Given information:
>> Begin

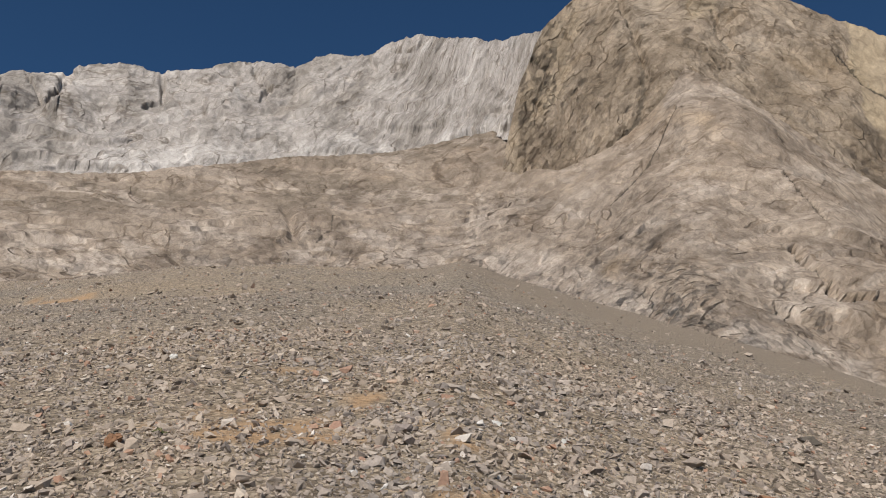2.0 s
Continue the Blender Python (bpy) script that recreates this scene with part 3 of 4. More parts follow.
SLAB_CRACKS = [([(41.4, 20.3), (42.6, 18.5), (43.4, 16.8), (45.3, 15.9), (47.0, 14.3)], 0.22, 2.2),
               ([(47.5, 13.4), (48.3, 12.0), (48.8, 10.9)], 0.16, 1.4),
               ([(55.6, 13.5), (57.2, 11.3), (59.1, 9.9)], 0.2, 2.0),
               ([(53.6, 12.7), (54.8, 10.2), (57.0, 8.5)], 0.15, 1.2),
               ([(63.3, 8.4), (62.7, 6.7), (63.5, 4.9)], 0.2, 2.0),
               ([(63.3, 8.4), (64.5, 6.3)], 0.14, 1.2),
               ([(70.4, 4.8), (72.1, 3.2)], 0.14, 1.4),
               ([(72.7, 2.8), (73.8, 0.6)], 0.16, 1.6),
               ([(59.1, 11.3), (61.2, 8.1), (62.5, 7.0)], 0.14, 1.2),
               ([(41.2, 24.2), (42.0, 22.9), (42.9, 20.9)], 0.12, 0.8),
               ([(35.3, 29.4), (33.2, 26.8), (30.4, 24.5)], 0.12, 0.7),
               ([(10.6, 21.4), (11.4, 22.3), (11.6, 23.2)], 0.14, 1.0)]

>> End

What is being asked:
In your copy, leave out the pictures and reproduce the material above exactly.

Task output:
2.0 s
Continue the Blender Python (bpy) script that recreates this scene with part 3 of 4. More parts follow.
SLAB_CRACKS = [([(41.4, 20.3), (42.6, 18.5), (43.4, 16.8), (45.3, 15.9), (47.0, 14.3)], 0.22, 2.2),
               ([(47.5, 13.4), (48.3, 12.0), (48.8, 10.9)], 0.16, 1.4),
               ([(55.6, 13.5), (57.2, 11.3), (59.1, 9.9)], 0.2, 2.0),
               ([(53.6, 12.7), (54.8, 10.2), (57.0, 8.5)], 0.15, 1.2),
               ([(63.3, 8.4), (62.7, 6.7), (63.5, 4.9)], 0.2, 2.0),
               ([(63.3, 8.4), (64.5, 6.3)], 0.14, 1.2),
               ([(70.4, 4.8), (72.1, 3.2)], 0.14, 1.4),
               ([(72.7, 2.8), (73.8, 0.6)], 0.16, 1.6),
               ([(59.1, 11.3), (61.2, 8.1), (62.5, 7.0)], 0.14, 1.2),
               ([(41.2, 24.2), (42.0, 22.9), (42.9, 20.9)], 0.12, 0.8),
               ([(35.3, 29.4), (33.2, 26.8), (30.4, 24.5)], 0.12, 0.7),
               ([(10.6, 21.4), (11.4, 22.3), (11.6, 23.2)], 0.14, 1.0)]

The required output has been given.